3. How can I use AI in a way that helps my business?

✅ Use AI to:

  • Summarize customer reviews
  • Generate draft outlines you then personalize
  • Create supporting assets (e.g. meta descriptions or social snippets)
  • Turn transcripts from webinars or podcasts into summaries or blog posts

🚫 Don’t use AI to:

  • Automatically churn out dozens of keyword-based blog posts
  • Rewrite competitor articles without adding anything new
  • Pretend to be an expert on something you don’t understand

4. How does Google decide if content is “low quality”?

Google’s human reviewers follow the Quality Rater Guidelines, which now say content should be rated “Lowest” if:

  • It’s mostly copied, paraphrased, or AI-generated
  • It lacks originality, effort, or unique value
  • It’s made just to get traffic, not help people

5. If the content sounds good, isn’t that enough?
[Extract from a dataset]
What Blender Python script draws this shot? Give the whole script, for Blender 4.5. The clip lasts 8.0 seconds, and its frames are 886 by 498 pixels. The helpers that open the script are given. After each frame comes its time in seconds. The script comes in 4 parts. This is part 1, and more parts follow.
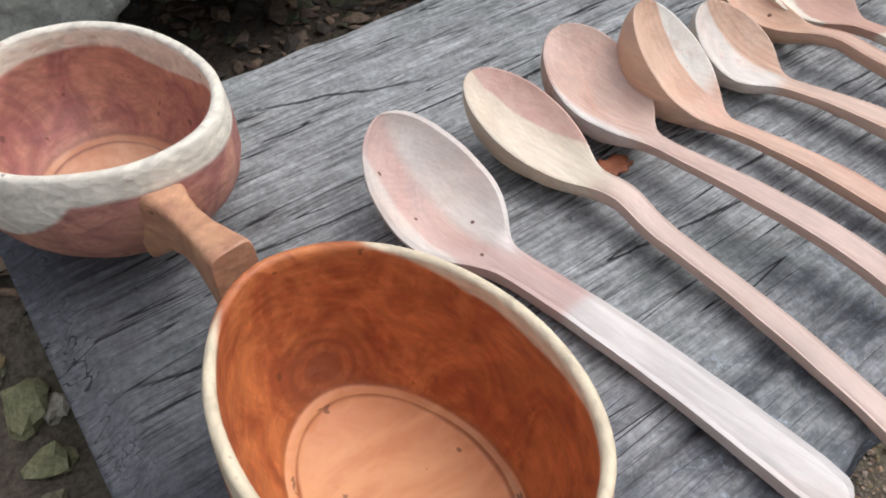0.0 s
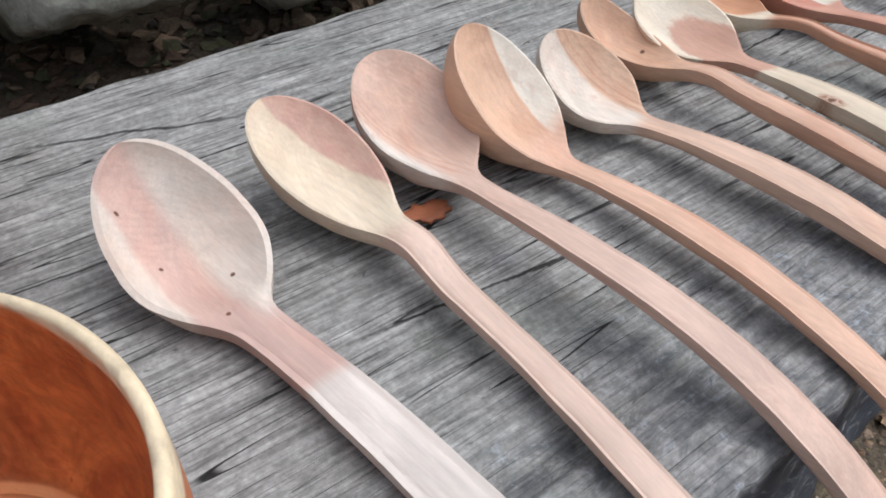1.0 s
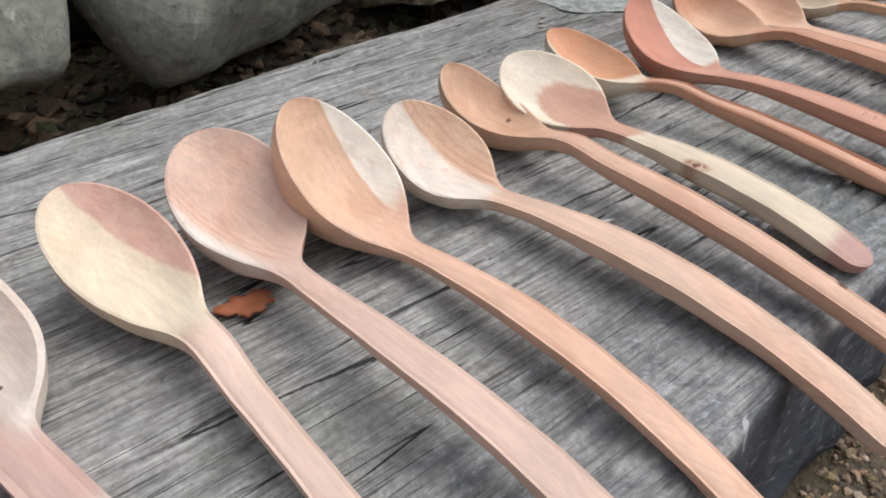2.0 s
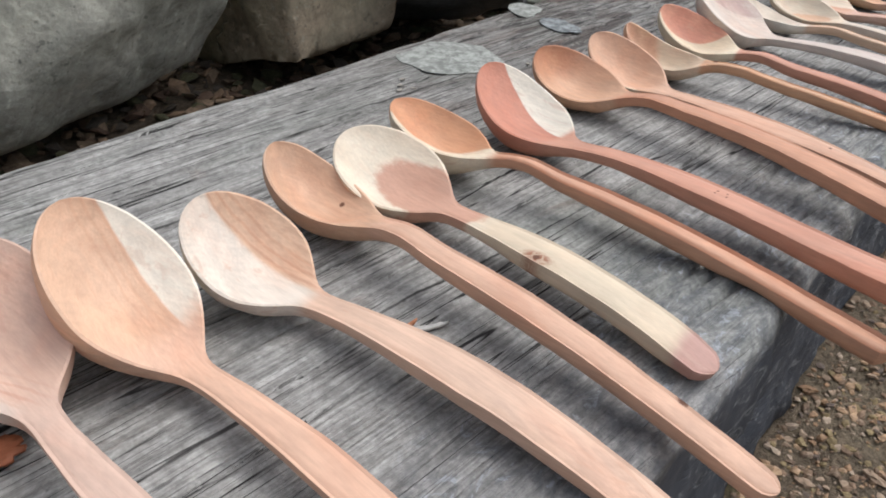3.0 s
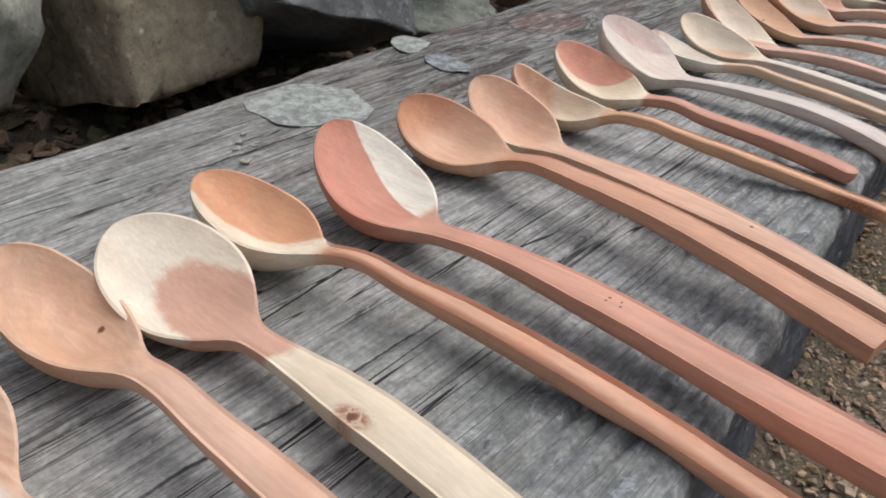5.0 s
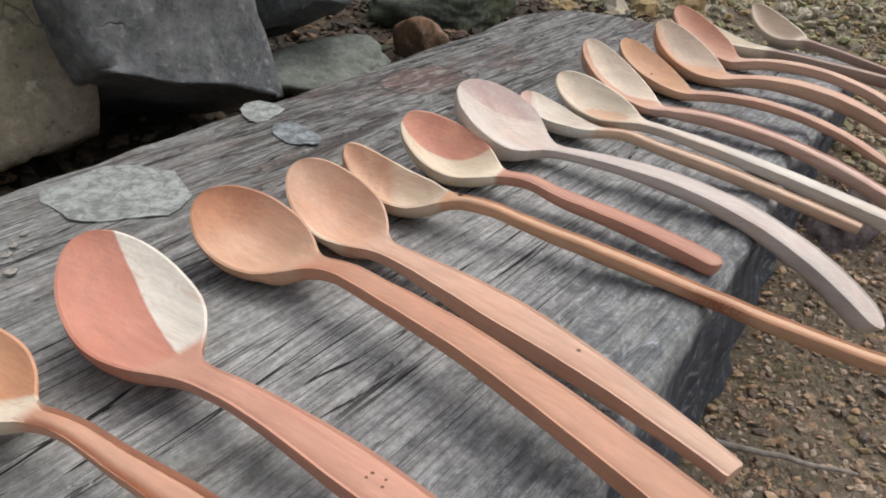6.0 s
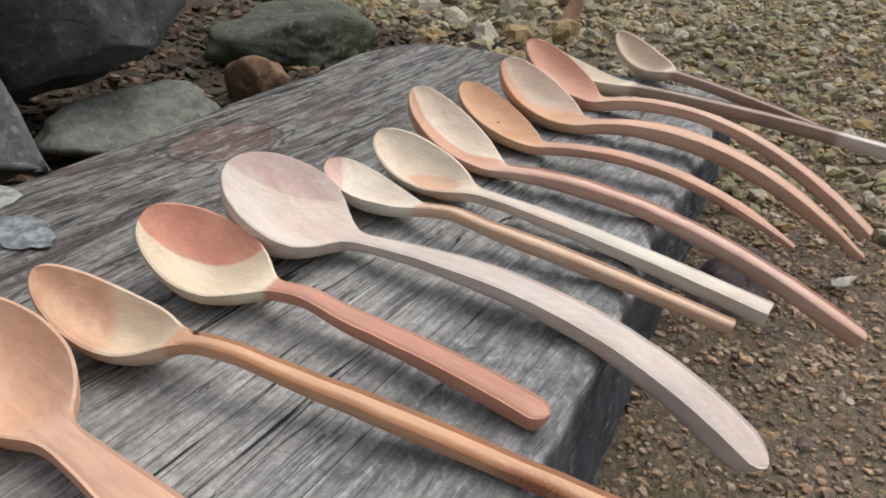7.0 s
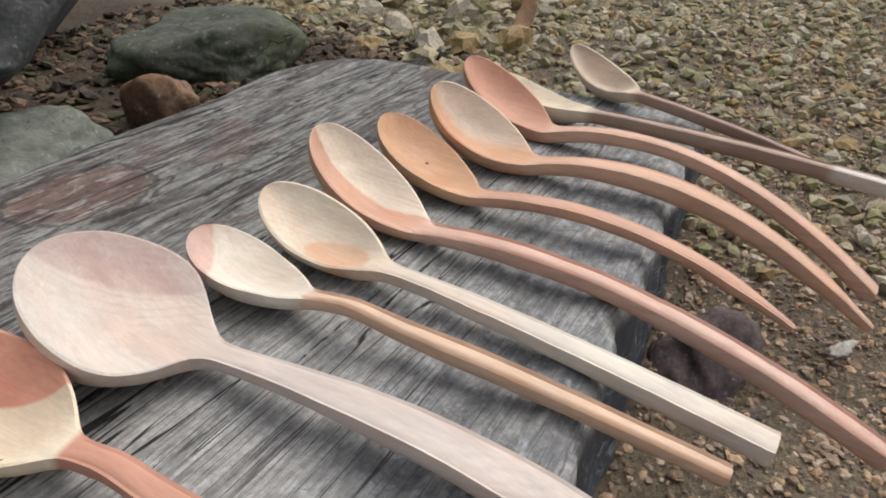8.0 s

Not really. AI tools can generate well-written but shallow content. Even if it reads nicely, if there’s no real insight, experience, or usefulness, it won’t stand out to users—or to Google.


6. What if I already published a bunch of AI content?

No need to panic, but do a content audit:

  • Identify what’s generic or duplicated
  • Add your own voice, experience, or customer-focused info
  • Remove or consolidate pages that add no unique value

7. Can I use AI to speed up content creation?

Absolutely! Just make sure you’re still:

  • Reviewing/editing the content carefully
  • Injecting real expertise and local knowledge
  • Creating with the customer in mind, not the algorithm

8. How can I tell if my content is “original enough”?

Ask:

  • Did I write this based on my real experience or customer needs?
  • Can someone else say the exact same thing without knowing my business?
  • Does it help someone make a decision, solve a problem, or learn something new?

If the answer is no, it might be time to revise or rethink.